Verstoß gegen das Völkerrecht? EU-Außenbeauftragter Borrell blitzt mit Vorschlag ab
Kurz vor dem EU-Außenministertreffen wagt der Außenbeauftragte Borrell einen brisanten Vorschlag: Wegen möglicher Verstöße gegen das Völkerrecht in Gaza will er den Dialog mit Israel aussetzen. Die Chancen dafür sind aber gering.
Der Vorstoß von Joseph Borrell habe wenig Aussicht auf Erfolg, heißt es aus diplomatischen Kreisen in Brüssel. Letztlich bedürfe es einer einstimmigen Entscheidung der EU-Außenminister, und die sei nicht in Aussicht.
Der EU-Außenbeauftragte hatte vorgeschlagen, einen Teil der politischen Gespräche mit Israel auszusetzen. Das geht aus einem Brief Borrells an die EU-Außenminister hervor, über den mehrere Diplomaten berichteten. Darin äußert Borrell "ernsthafte Bedenken über mögliche Verletzungen des humanitären Völkerrechts in Gaza".
Diese Bedenken seien "von Israel bisher nicht ausreichend ausgeräumt" worden. "Angesichts dessen werde ich vorschlagen, dass die EU die Menschenrechtsklausel anwendet, um den politischen Dialog mit Israel auszusetzen", schrieb Borrell.

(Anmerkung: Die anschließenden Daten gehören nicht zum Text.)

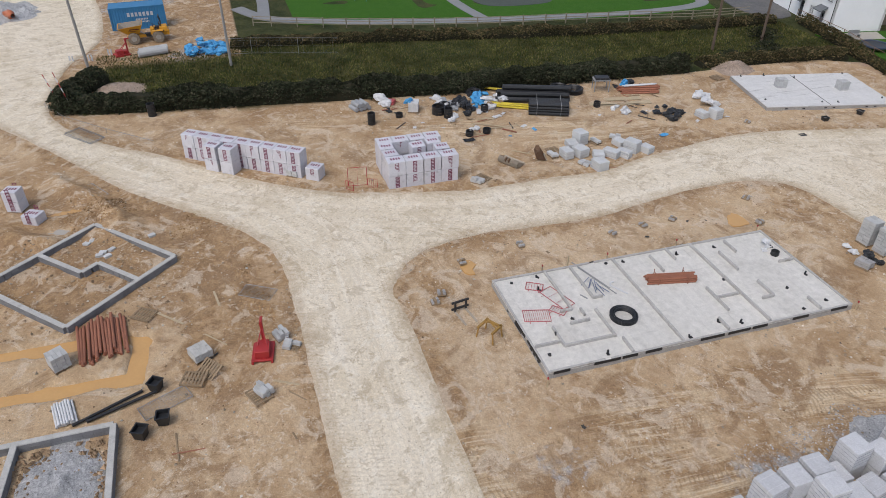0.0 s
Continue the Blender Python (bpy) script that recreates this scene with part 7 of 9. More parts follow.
M_ORANGE = material("orange_plant", (0.50, 0.13, 0.05), 0.6, (0.38, 0.12, 0.06), 3, 0.6, 20, 0.2, 0.2, stain=(0.45, 0.38, 0.32), stain_scale=3, stain_low=0.55, stain_high=0.7)


def wrapped_pack(label, x, y, rz, w=1.05, d=1.05, h=1.1, tiers=1, mat=None, print_bars=False, z=0.0, group=""):
    """Blocks wrapped in plastic film, tier on tier."""
    t = thing("block_pack", label, "block pack", x, y, z, rz, group)
    for k in range(tiers):
        bm = bmesh.new()
        quad_box(bm, random.uniform(-0.02, 0.02), random.uniform(-0.02, 0.02), k * h, w, d, h - 0.015, random.uniform(-1.5, 1.5), 0.985)
        bevel(bm, 0.035, 2)
        p = part("pack", bm, mat or M_WRAP, t)
        if print_bars:
            for s, r_ in ((-1, 0), (1, 0), (-1, 90), (1, 90)):
                side = d if r_ == 0 else w
                if r_ == 90:
                    continue
                for i in range(4):
                    bm = bmesh.new()
                    c, sn = math.cos(radians(r_)), math.sin(radians(r_))
                    ox, oy = -0.12, s * (side / 2 + 0.004)
                    zz = k * h + 0.12 + i * 0.235
                    # hollow letters as small frames
                    for bx, bz, bw, bh in ((ox, zz, 0.055, 0.19), (ox + 0.25, zz, 0.055, 0.19), (ox + 0.125, zz, 0.2, 0.05), (ox + 0.125, zz + 0.14, 0.2, 0.05)):
                        quad_box(bm, bx, oy, bz, bw, 0.012, bh)
                    part("lettering_bar", bm, M_MAROON, p)
            for i in range(4):
                bm = bmesh.new()
                quad_box(bm, -0.3 + i * 0.2, 0.05, (k + 1) * h - 0.012, 0.1, 0.3, 0.012)
                if k == tiers - 1:
                    part("lettering_bar", bm, M_MAROON, p)
        else:
            for i in range(2):
                bm = bmesh.new()
                quad_box(bm, (-0.25 + 0.5 * i) * w, 0, k * h + 0.004, 0.02, d + 0.012, h - 0.01)
                part("strap", bm, M_WHITEBAG, p)
            rows = max(2, round(h / 0.22))
            for i in range(1, rows):
                bm = bmesh.new()
                quad_box(bm, 0, 0, k * h + h * i / rows - 0.007, w + 0.006, d + 0.006, 0.014)
                part("course_joint", bm, M_WRAPGREY, p)
    return t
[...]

Gesamtes Abkommen steht nicht in Frage
Am kommenden Montag treffen sich die Außenminister der EU in Brüssel zu ihrer nächsten Ratssitzung. Es ist das letzte Treffen unter Borrells Vorsitz. Dann soll auch über die jüngste Initiative des EU-Außenbeauftragten gesprochen werden.
Konkret geht es um die regelmäßigen Treffen auf Ministerebene, die als so genannter politischer Dialog Teil eines Assoziationsabkommens der EU mit Israel sind. Dieser Dialog sieht einen Austausch zur Stärkung der Beziehungen und zur Weiterentwicklung der Partnerschaft vor. Festgehalten ist dort auch, dass die Beziehungen zwischen den Vertragsparteien auf der Achtung der Menschenrechte und der Grundsätze der Demokratie beruhen.
Mit dem Aussetzen der Treffen würde allerdings nicht gleich das gesamte Abkommen außer Kraft gesetzt, das in den 1990er-Jahren ausgehandelt wurde und im Jahr 2000 in Kraft trat. Beim Partnerschaftsabkommen geht es auch um die wirtschaftliche Zusammenarbeit in Bereichen wie Industrie, Energie, Verkehr und Tourismus.
Spanien und Irland forderten Maßnahmen
Kritik an der israelischen Kriegsführung im Gazastreifen gibt es auch aus den Reihen der EU-Mitgliedstaaten immer wieder. Auf weitreichende Sanktionen hat die Union bislang allerdings verzichtet. Spanien und Irland hatten schon vor Monaten angeregt, das Partnerschaftsabkommen zwischen der EU und Israel auf den Prüfstand zu stellen.
Länder wie Ungarn und Tschechien stehen bislang klar auf der Seite Israels. Wie sich die Bundesregierung positionieren wird, war zunächst unklar. In den vergangenen Monaten äußerten sich Vertreter mehrfach kritisch zu Vorstößen für Strafmaßnahmen, da Gesprächskanäle offen gehalten werden müssten.
UN sehen systematische Verletzung
Das UN-Menschenrechtsbüro hatte vergangene Woche erklärt, dass fast 70 Prozent der verifizierten Kriegstoten in Gaza Frauen und Kinder seien und dies als systematische Verletzung der Grundprinzipien des humanitären Völkerrechts verurteilt.
Israel wies den Bericht kategorisch zurück und erklärte, sein militärisches Vorgehen entspreche "den Prinzipien der Unterscheidung und der Verhältnismäßigkeit, und ihm geht eine sorgfältige Abwägung möglicher Schäden für die Zivilbevölkerung voraus".